Egypt wants VCs to invest here directly — and is looking at regulatory changes to make it possible
A cooperation protocol signed yesterday could be a first step toward making it more attractive for VC firms to directly invest in Egypt, if our read on a cabinet statement is right.
What’s the news? Three key regulators have agreed to work together to make it easier for both local and international VCs to invest in Egyptian startups. On board are the General Authority for Investment and Freezones (GAFI), the Financial Regulatory Authority (FRA), and the Information Technology Industry Development Agency (ITIDA), according to a cabinet statement.
Why does it matter? VCs and private equity investors — local and international alike — have long invested in Egyptian companies via offshore structures that see them structuring funds as special purpose vehicles (SPVs) domiciled in other countries. They do this for tax efficiency (allowing each party to pay taxes in its own jurisdiction), but they are also very much driven by the unique terms in shareholder agreements they’ve negotiated with the company in which they’re investing.

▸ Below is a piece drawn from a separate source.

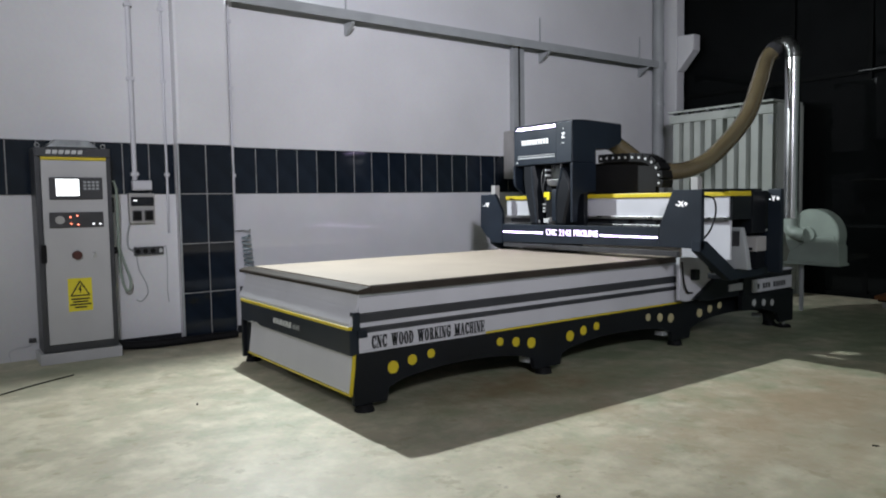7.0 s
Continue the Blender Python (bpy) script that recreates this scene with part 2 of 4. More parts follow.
def lettering(name, text, mat, parent, m, height, width=None, depth=0.002, label="", bold=0.012, thick=0.0):
    """Words in the built-in font, as a thin mesh, lying at m, fitted to a width and a cap height."""
    cu = bpy.data.curves.new(name, "FONT")
    cu.body, cu.extrude, cu.align_x, cu.align_y = text, 0.01, "LEFT", "BOTTOM_BASELINE"
    cu.offset = bold
    tmp = new(name, cu)
    me = bpy.data.meshes.new_from_object(tmp.evaluated_get(bpy.context.evaluated_depsgraph_get()))
    bpy.data.objects.remove(tmp)
    bpy.data.curves.remove(cu)
    co = np.empty(len(me.vertices) * 3)
    me.vertices.foreach_get("co", co)
    co = co.reshape(-1, 3)
    lo, hi = co.min(0), co.max(0)
    sy = height / (hi[1] - lo[1])
    sx = width / (hi[0] - lo[0]) if width else sy
    me.transform(Matrix.Diagonal((sx, sy, depth / 0.02, 1)) @ Matrix.Translation((-lo[0], -lo[1], -lo[2])))
    if thick:
        bm = bmesh.new()
        for k in (-1, 0, 1):
            shifted = me.copy()
            shifted.transform(Matrix.Translation((thick * k, 0, 0.0003 * k)))
            bm.from_mesh(shifted)
            bpy.data.meshes.remove(shifted)
        bm.to_mesh(me)
        bm.free()
    me.transform(m)
    me.name = name
    me.materials.clear()
    me.materials.append(mat)
    ob = new(name, me)
    ob.parent = parent
    ob.matrix_parent_inverse = parent.matrix_world.inverted()
    return tagged(ob, label)


def facing_south(x, y, z):
    """Writing that is read from the side of lower y."""
    return Matrix.Translation((x, y, z)) @ pose(0, 0, 0, 90, 0, 0)


def facing_east(x, y, z):
    return Matrix.Translation((x, y, z)) @ pose(0, 0, 0, 90, 0, 90)


def setting(name, bm, mat, label, category):
    return tagged(part(name, bm, mat), label, category, kind="structure")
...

Uh, Enterprise — what do you mean, shareholder agreements? VC and PE investors alike demand minority rights protections, whether those are rights to invest in future rounds, the right to ride along on any future transaction (a “tag along” option), guaranteed board seats, etc. And company founders will often want rights including, for example, the ability to control a company long after they stop owning 50% plus one share.
The problem is that those types of arrangements are either (a) untested in Egyptian law or (b) flat-out impossible. A study (pdf) a few years back by the EBRD, PwC and the Egyptian Private Equity association noted that as matters stand today, the enforceability of “tag-along rights, drag-along rights, call options and put options is untested … In Egypt, minority shareholders generally lack rights and cannot affect the day-to-day activities of a company. They are often unable to influence the strategic direction of a firm, unless they act as a voting bloc.” All of this is anathema to venture investors, PE types and company founders alike.
What’s next? Lots of consultations with VCs (and PE firms), we hope. GAFI has been tapped to prepare a “standard shareholder agreement” for startups (we hope this is a model agreement and not a one-size-fits-all prescription). Minority rights will be at the center of that contract. Meanwhile, the FRA is working on regulations that will allow the use of convertible notes to invest in startups. (A convertible is a debt instrument that converts into equity at some point in the future based on pre-agreed triggers.)
Wait, wait — there’s more. The memorandum also sets the stage for the regulators to explore ideas including:
- Founder claw-back clauses
- Preferred shares
- Reserved matters
- Employee stock options
- And looking at valuation methods (and funding instruments) that are common globally, but not yet provided for in Egyptian law.
Smart lawyering and good policymaking are responsible for this: Our friends at Shahid Law Firm’s Venture by Shahid worked with a team at ITIDA headed by Amr Mahfouz that helped lead a process that brought things to this point, the firm said in a statement (pdf).